Attorneys on appeal were Roland Wrinkle and Lars C. Johnson of Grassini & Wrinkle for the plaintiff and Steven M. McGuire of Lesser & Associates for the defendant.

The high court yesterday also denied review in several other cases, including:

People v. Milstein (2012) 211 Cal. App. 4th 1158. This district’s Div. Seven ruled that prosecutors waited too long to bring charges against Leonard R. Milstein, a Southern California attorney who resigned from the State Bar in 2004 with disciplinary charges pending.

The State Bar and criminal charges both arose from Milstein’s involvement with American Justice Publication, a magazine distributed to inmates in California jails and prisons and containing lawyer ads.

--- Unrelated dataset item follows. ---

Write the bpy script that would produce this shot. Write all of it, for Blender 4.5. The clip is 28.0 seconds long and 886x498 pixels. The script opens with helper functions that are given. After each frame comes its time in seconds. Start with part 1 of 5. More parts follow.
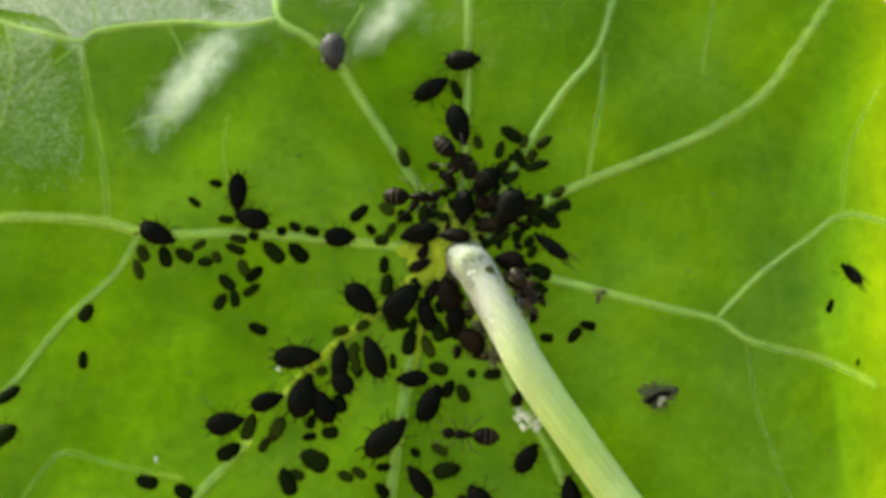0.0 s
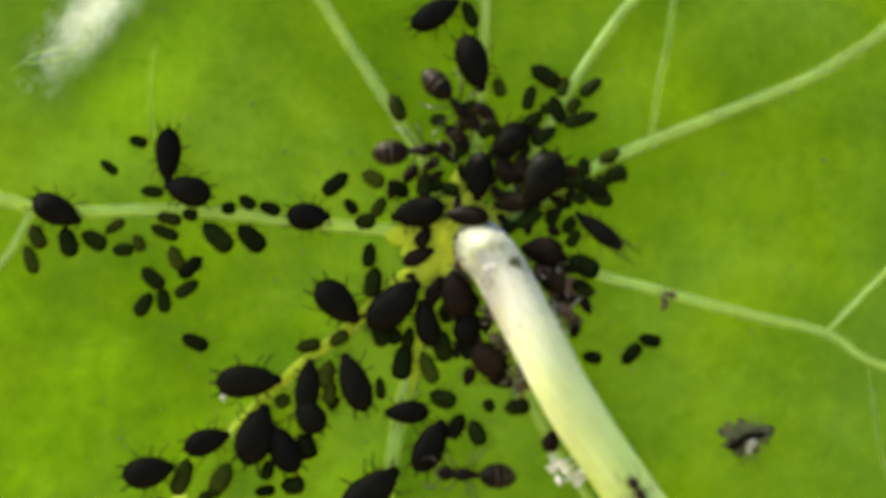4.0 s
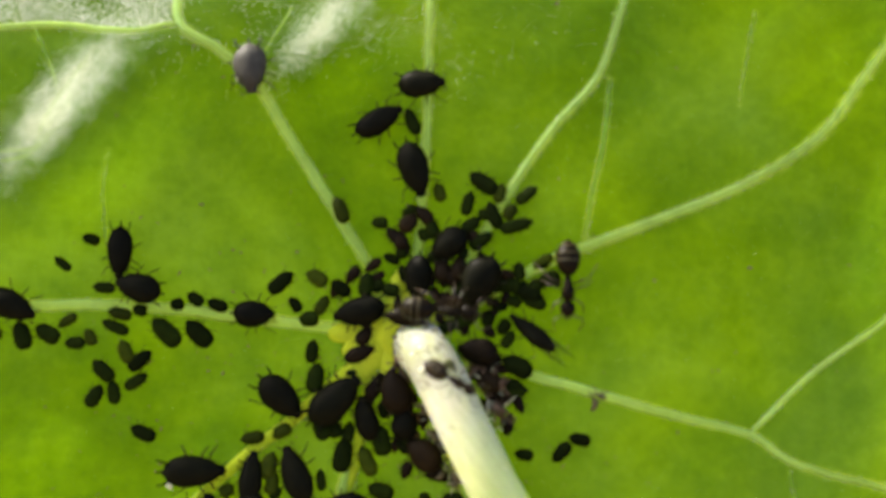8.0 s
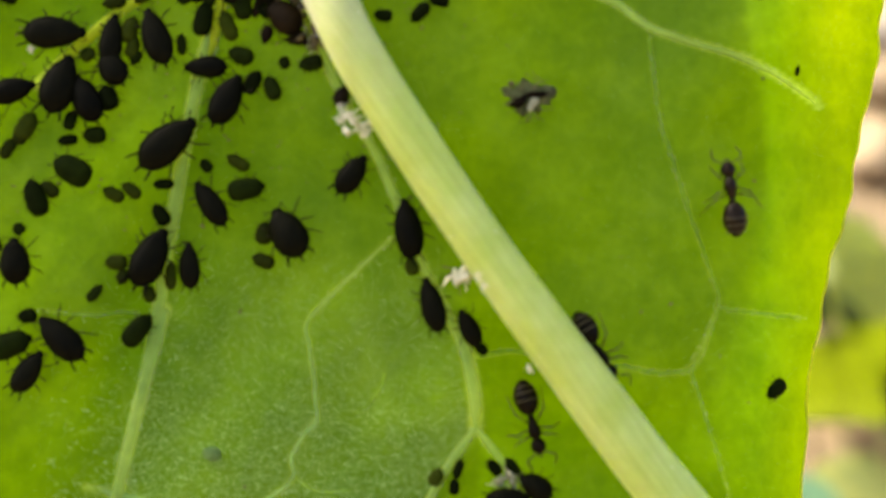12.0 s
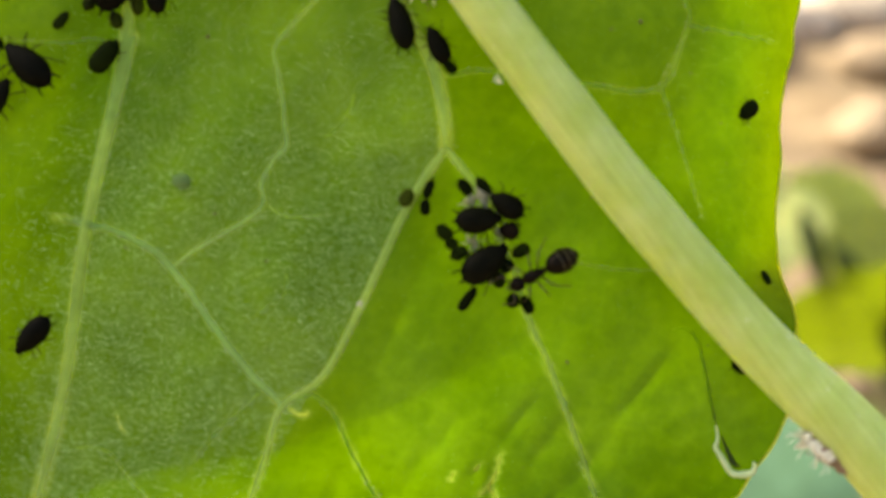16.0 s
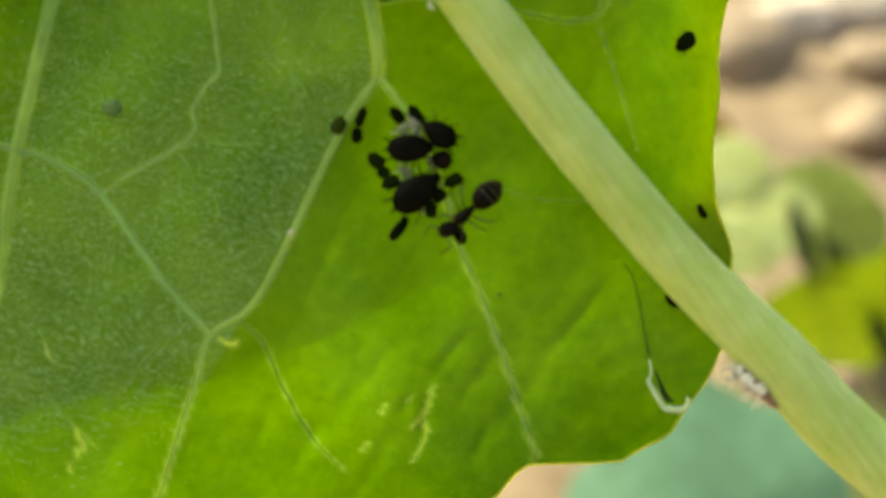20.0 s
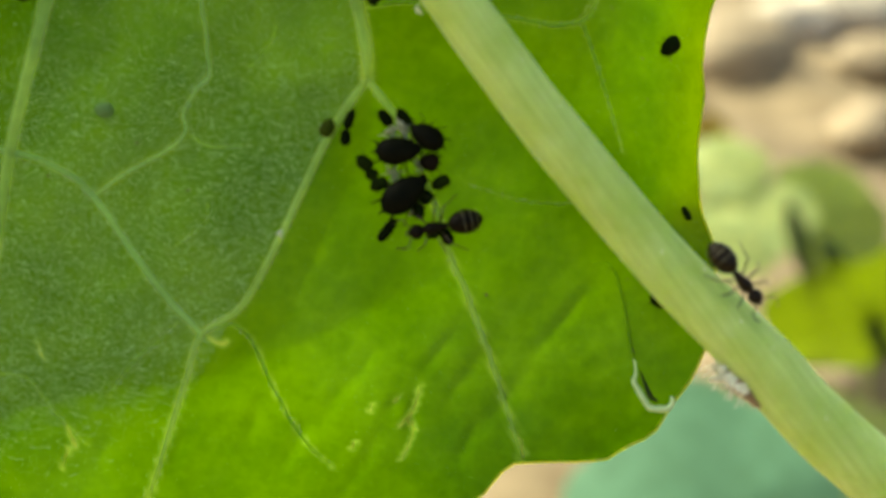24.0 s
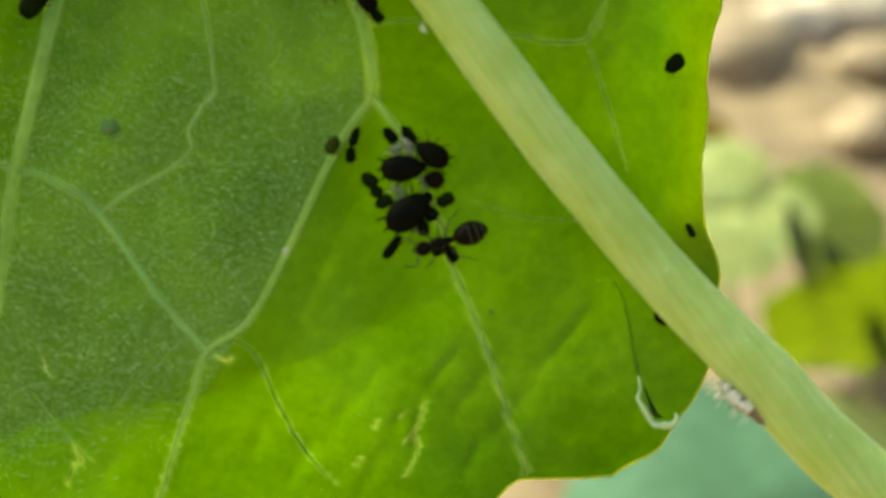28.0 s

Milstein allegedly advertised services that he didn’t, and couldn’t, provide, including the seeking of “early release” for inmates, some of whom complained to the State Bar. He was convicted of conspiracy, but the Court of Appeal ruled that the charge was time-barred because the three-year statute of limitations for conspiracy, rather than the four-year statute for fraud, applied.

Milstein is a former Los Angeles deputy district attorney who became a prison inmate himself after being convicted in 1995 of helping a client construct a false defense in a murder trial. That conviction was thrown out after the Court of Appeal said he was convicted on uncorroborated co-conspirator testimony.

Milstein then sued the prosecutors, then-Deputy District Attorneys Steve Cooley and Robert Foltz, saying they had attempted to frame him.

He also sued Cooley for defamation, based on a published statement in which Cooley reaffirmed his belief in Milstein’s guilt after the Court of Appeal ruling. Both suits were unsuccessful.

Veronese v. Lucasfilm, Ltd. (2012) 212 Cal.App.4th 1, decided Dec. 10 of last year by the First District’s Div. Two. The court vacated an award of more than $1.2 million in damages for pregnancy discrimination and attorney fees, saying the defendant was entitled to jury instructions that it could not be held liable solely because it “made a wrong or unfair decision” or “an error in business judgment.

The plaintiff, Julie Gilman Veronese, was represented by her husband, Joseph Alioto Veronese, and her mother-in-law, former San Francisco Supervisor Angela Alioto.

Tom Jones Enterprises, Ltd. v. County of Los Angeles, B242535, decided by this district’s Div. Five Jan. 17. The panel held that singer Tom Jones’ negligence claim against the Los Angeles County Sheriff’s Department, for allegedly instructing a bank to transfer levied-upon funds back to a judgment debtor’s account, was barred by the litigation privilege.

The court said the privilege extends to the act of carrying out the directive of a writ of execution.

Lui v. City and County of San Francisco (2012) 211 Cal.App.4th 962, decided Dec. 11 by the First District’s Div. Five. The court affirmed a San Francisco Superior Court judge’s ruling that the San Francisco Police Department is not required to give an administrative assignment to a former officer who can no longer perform strenuous duties for health reasons.

The department was not required to accommodate Kenneth Lui with a desk job because he was not qualified to perform such tasks as making forcible arrests and chasing fleeing suspects, Judge Curtis Karnow Jr. said in his statement of decision.